It is dangerous to pigeon-hole an affluent client’s financial needs. For example, a prospect referred to you with estate planning needs may be a business owner in need of a business exit plan. Without a clear process to exit the business, it is difficult to design a viable and sustainable estate plan. The exit and estate plans must work together.
Getting answers to following questions will help guide the advisor in creating an exit and estate strategy:
–What is the level of the client’s wealth (affluent, wealthy or rich)?
–When, to whom and how does the client want to transfer the business?
–How much liquidity exists for executing the transfer of the business, including taxes?

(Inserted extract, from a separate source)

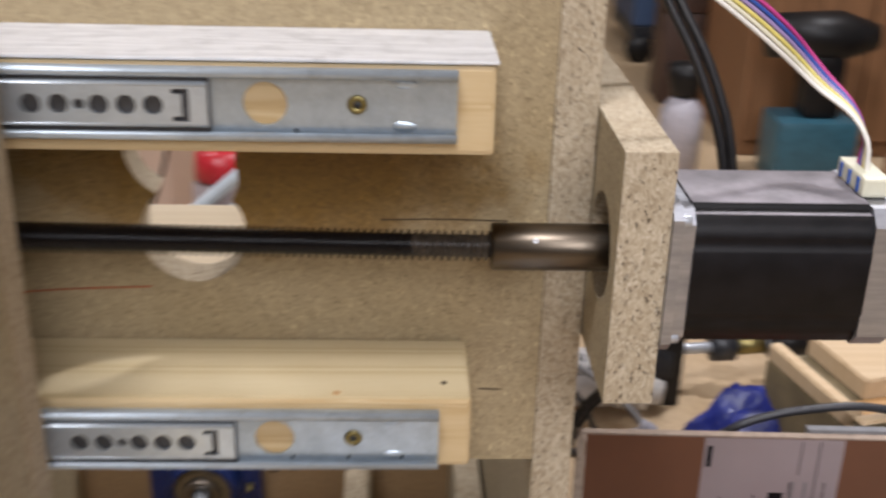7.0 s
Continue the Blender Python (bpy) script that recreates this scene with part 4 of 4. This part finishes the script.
part("pad", crumpled(4.55, 2.55, -0.72, 0.42, 0.4, 0.36, 21, 0.5, 5), plain("dark_wool", (0.025, 0.02, 0.022), 0.95, 0.6, 400.0, 1.0), wool)

# ---- far clutter ----
cup = thing("wooden_cabinet", "warm brown wooden cabinet further back in the workshop", "cabinet")
BROWN = wood("brown_wood", (0.26, 0.13, 0.06), (0.16, 0.075, 0.03), 2, 26.0)
part("body", solid(5.6, 9.5, 14.3, 17.0, GROUND, 3.0, bevel=0.03), BROWN, cup)
part("door", solid(5.7, 7.5, 14.2, 14.295, -3.0, 2.8, bevel=0.02), BROWN, cup)
part("door", solid(7.6, 9.4, 14.2, 14.295, -3.0, 2.8, bevel=0.02), BROWN, cup)
drill = thing("cordless_drill", "black and teal cordless drill standing on the floor", "drill")
TEAL = plain("teal_plastic", (0.03, 0.10, 0.14), 0.4, 0.2)
part("battery", smooth(solid(5.7, 7.0, 12.6, 13.6, GROUND, -2.2, bevel=0.12)), TEAL, drill)
part("handle", smooth(solid(6.1, 6.7, 12.8, 13.4, -2.21, -1.2, bevel=0.12)), BLACK, drill)
part("motor", lathe([(5.5, 0.0), (5.5, 0.34), (6.6, 0.4), (6.9, 0.3), (7.2, 0.2), (7.2, 0.0)], along_x(13.1, -0.95), 24), BLACK, drill)
bottle = thing("spray_bottle", "dark spray bottle with a pale base on the floor", "bottle")
part("base", lathe([(GROUND, 0.0), (GROUND, 0.34), (-2.3, 0.34), (-2.1, 0.2), (-2.05, 0.0)], along_z(4.4, 13.6), 24), plain("grey_label", (0.4, 0.38, 0.42), 0.5), bottle)
part("head", lathe([(-2.05, 0.2), (-1.75, 0.3), (-1.55, 0.28), (-1.5, 0.0)], along_z(4.4, 13.6), 20), BLACK, bottle)
for k, (x, y, z, s) in enumerate(((6.6, 6.3, -0.3, 0.5), (7.6, 6.6, -0.5, 0.6), (6.3, 7.4, -0.7, 0.6))):
    roll = thing("brown_cloth_roll", "rolled brown leather cloth in the clutter", "cloth")
    part("cloth", lathe([(-1.2, 0.0), (-1.2, s * 0.55), (-1.15, s), (1.15, s), (1.2, s * 0.55), (1.2, 0.0)], lambda a, u, v, x=x, y=y, z=z: P(x + a * 0.6 + u * 0.2, y + a * 0.4 + u * 0.6, z - 0.4 + v), 24), plain("brown_leather", (0.035, 0.018, 0.014), 0.5, 0.4, 40.0), roll)
crates = thing("dark_crate", "dark brown crate under the cloth rolls", "crate")
part("body", solid(5.4, 9.0, 5.4, 8.2, GROUND, -1.25, bevel=0.04), BROWN, crates)
trolley = thing("machine_trolley", "small dark trolley with wheels on the far floor", "trolley")
part("frame", solid(5.0, 7.0, 21.0, 23.5, -2.8, -2.5, bevel=0.03), VAC, trolley)
part("deck", solid(5.0, 7.0, 21.0, 23.5, -2.495, -1.6, bevel=0.06), plain("dull_blue", (0.04, 0.07, 0.14), 0.5), trolley)
for x in (5.2, 6.8):
    part("wheel", lathe([(20.9, 0.0), (20.9, 0.3), (21.1, 0.3), (21.1, 0.0)], along_y(x, -3.0), 20), BLACK, trolley)

for k, (x, y, w, h, c) in enumerate(((7.6, 10.8, 1.8, 2.1, (0.10, 0.05, 0.03)), (4.9, 17.5, 1.4, 2.4, (0.06, 0.03, 0.02)))):
    tb = thing("tool_box", "dark tool box standing on the workshop floor", "tool box", "tool boxes on the floor")
    mat = plain("dark_box_paint", c, 0.5, 0.3, 20.0)
    part("body", smooth(solid(x, x + w, y, y + w * 0.7, GROUND, GROUND + h * 0.75, bevel=0.06)), mat, tb)
    part("lid", smooth(solid(x - 0.03, x + w + 0.03, y - 0.03, y + w * 0.7 + 0.03, GROUND + h * 0.752, GROUND + h, bevel=0.08)), mat, tb)
    tube("handle", [(x + w * 0.25, y + w * 0.35, GROUND + h), (x + w * 0.3, y + w * 0.35, GROUND + h + 0.25), (x + w * 0.7, y + w * 0.35, GROUND + h + 0.25), (x + w * 0.75, y + w * 0.35, GROUND + h)], 0.06, BLACK, tb)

Is the client affluent or wealthy?
The level of the client’s wealth affects both the exit plan and the estate plan. If the client is affluent ($1 million-$5 million in net worth), issues concerning retirement income and adequate financial protection may prevail. The business owner is thus concerned with “Do I have enough to continue my life style; what happens if I have unexpected expenses?” If the client is wealthy with a net worth of more than $5 million, the pressing issues may well be more related to wealth transfer and estate taxes. (“How can I pass on my hard-earned wealth without losing it to taxes and costs?”)
One way to determine a business owner’s true wealth is to compare his or her retirement income goal with the likely sale value of the business interest. As an example, I’ll take two business owners with a retirement income goal of $200,000 per year, starting at age 60, who both plan to pay for their retirement primarily through the sale of their respective businesses.
One has a business that will generate a sale of $3 million while the other’s business will sell for $10 million. Although they are both millionaires, the first owner will likely need an exit and estate plan focused primarily on assuring adequate retirement income and sufficient business and insurance protection. In contrast, the business owner with the $10 million sale value is likely to have more than enough retirement capital to maintain the desired $200,000 per year retirement lifestyle. For this owner, how to pass on the excess wealth and avoid transfer taxes is probably a more pressing financial issue.
When, to whom and how to transfer the business?
No estate plan for a business owner will work without a firm understanding of how the business interest will be transferred. The three primary methods via which a business owner can dispose of a business interest are by sale, by capital transfer and/or by gift.